BEFORE YOU START: Please note that although I currently volunteer for both the Stroke Association and Age UK, the views expressed in this blog are strictly my own. I am not a spokesperson for either (or, indeed, for any) organisation. I am based in the UK and the blog therefore has a UK bias - I've tried to use the Glossary to explain any terms which might be ambiguous, but if you think there is anything I've missed, please message me. Lastly, you'll find typos here, although I do my best to correct them. There are reasons for this, which you'll discover as you read.

Thursday, 29 June 2017

IT Skills Course

I was up at the Trafalgar school again yesterday, for another session. Four people turned up - I don't know what the charity's expectations are, but that doesn't seem like many to me. Our village has about 5,000 inhabitants.

As I see it, possible reasons for this are:

(i) that there is no interest in the sbject matter.

I find this quite difficult to believe, since some people have travelled quite some distance - from our local city (Salisbury) and beyond.

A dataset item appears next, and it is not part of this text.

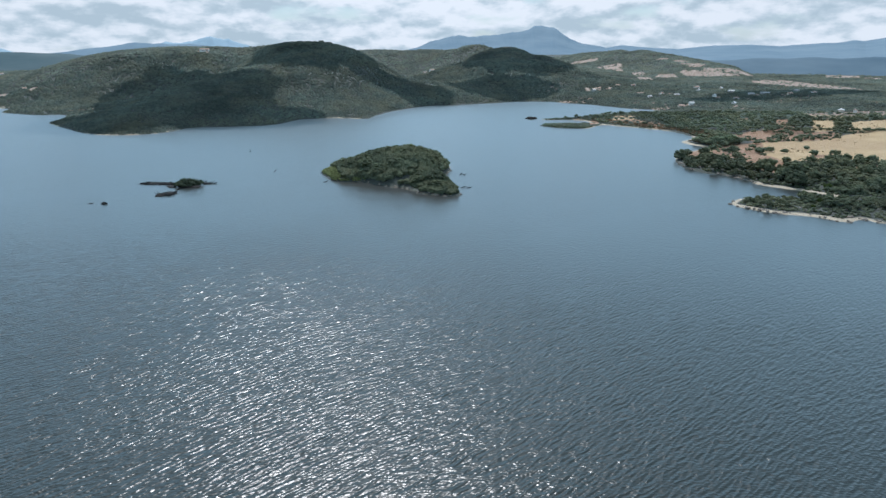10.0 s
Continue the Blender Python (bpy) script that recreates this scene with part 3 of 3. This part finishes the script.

(ii) that our village lies in the back of beyoud

This is obviously possible, since we do! A few people on the course have actually come looking for it, so maybe there jst aren't the people locally to generate the numbers for the course?

(iii) location

We're in a school which has quite an impressive computer room. There are lots of PCs there, all running Windows 10. The school is friendly and, as I say, quite well-equipped, I can totally understand why you'd want such an environment to prepare students for the outside world, but possibly our target audience has different needs? Unfortunately, I missed the first session, but I did suggest that it should cover things even more basic than computers, such as plugging a router into a phone socket, and getting an internet connection in the first place. One guy is a lovely chap in real life, but if you put him in his home environment, gave him a computer, and told him to go to such-and-such a site, probably wouldn't have a clue. But I've also heard a couple of people say that their internet (which they obviously have already) was set up by their children. Of course, I have no idea whether these people would *want* to find out about how the connection works, or whether the fact that it just exists is enogh for them.

(iv) changes in the session times

we (the volunteers) ourselves were a little confused, because whilst most of the sessions were on a Wednesday, there were a couple of sessions on a Thursday. I can't imagine that this is at all fatal, and certainly a phone call to the Age UK office would clarify things, but by the same token, everything was more complicated than it needed to be.

(v) rubbish tuition!

Of course, it's not a particularly pleasant thought for me, but it has to be there as an option. And I'm aware that the students are taking the lead role as tutors here, but personally, I'm more than happy to jump in and get my hands dirty. And I don't know if it's accurate but I have an impression that some of the attendees prefer talking to a 50yo than a 12yo. But by the same token, I am new to this type of work and could well be wrong.

I think it will be interesting if we ever sit down to discuss how we might have achieved things better. I watched a DR (disaster recovery) test at one client fail miserably, then be proclaimed a success by some middle-manager, dare I be so cynical as to think this could happen in a charity too?